Thursday, December 15, 2016
How Endo's Deep Water differs from the romantic film comedy Marigold Hotel
S Endo's Deep Water, about a group of Japanese tourists who visit India, each on his or own spiritual quest, is not at all to be confused w/ works such as that "charming" movie the Great Marigold Hotel, or whatever it was called, in which the English visitors arrive, each w/ various prejudices and expectations, and at first they're overwhelmed by the poverty and the chaos, but by the end the chosen few fall in love w/ India (and with each other) while, as if in a miracle, the crowds and poverty kind of disappear!

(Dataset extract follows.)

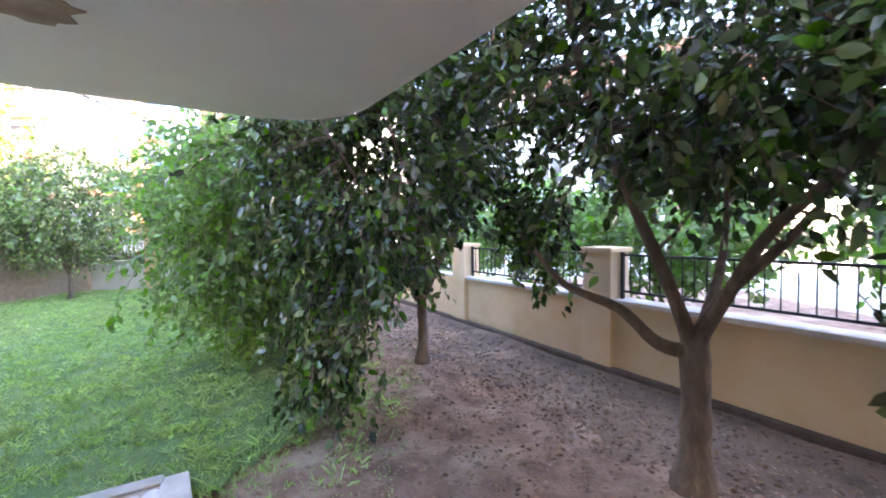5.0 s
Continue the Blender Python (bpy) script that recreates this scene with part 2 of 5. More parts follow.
def smooth_line(pts, n=6):
    """A Catmull-Rom line through the points."""
    p = [Vector(q) for q in pts]
    p = [p[0] * 2 - p[1]] + p + [p[-1] * 2 - p[-2]]
    out = []
    for i in range(1, len(p) - 2):
        for k in range(n):
            t = k / n
            out.append(0.5 * (2 * p[i] + (p[i + 1] - p[i - 1]) * t + (2 * p[i - 1] - 5 * p[i] + 4 * p[i + 1] - p[i + 2]) * t * t + (3 * p[i] - p[i - 1] - 3 * p[i + 1] + p[i + 2]) * t ** 3))
    return out + [p[-2]]


def lathe(name, profile, material, parent=None, label="", sides=32, at=(0, 0, 0), wobble=0.0, smooth=True):
    verts, faces = [], []
    for r, z in profile:
        for k in range(sides):
            w = 2 * math.pi * k / sides
            rr = r * (1 + wobble * math.sin(3 * w + z * 9))
            verts.append((at[0] + rr * math.cos(w), at[1] + rr * math.sin(w), at[2] + z))
    for i in range(len(profile) - 1):
        for k in range(sides):
            k2 = (k + 1) % sides
            faces.append((i * sides + k, i * sides + k2, (i + 1) * sides + k2, (i + 1) * sides + k))
    return mesh_ob(name, verts, faces, material, parent, label, smooth)


def prism(name, poly, z0, z1, material, parent=None, label=""):
    n = len(poly)
    verts = [(x, y, z0) for x, y in poly] + [(x, y, z1) for x, y in poly]
    faces = [tuple(range(n))[::-1], tuple(range(n, 2 * n))] + [(i, (i + 1) % n, n + (i + 1) % n, n + i) for i in range(n)]
    return mesh_ob(name, verts, faces, material, parent, label)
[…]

No - Endo's novel is stubborn and dark; I'm not quite at the end, but we can see (or so I think) how the Japanese visitors will be moved by India, but frustrated in their quests and attempts at closure. Did we really expect that the widowed businessman, Isobe (whose wife told him with her dying breaths that she was sure she would be re-incarnated and pleaded w/ him to search for her) would find her in the personage of a 4-year-old village girl? No, he arrives at the village, the children make fun of his inability to communicate, he learns that the child (who had made some news by talking about a previous life) and her family have moved to a big city - end of story - and he drowns his sorrows in whiskey. Similarly, the woman in search of the young student she'd tormented in college days who now is a Catholic priest - finds that he has left the church - his views on religion are pantheistic and therefore heretical - and is helping the most impoverished of people with death ceremonies at the Ganges. Perhaps in the concluding chapters some of the characters will have their meet-ups, but it's apparent that any resolution to their various spiritual crises will come from within, from their own advancing self-knowledge, and not via divine absolution or miraculous conversion.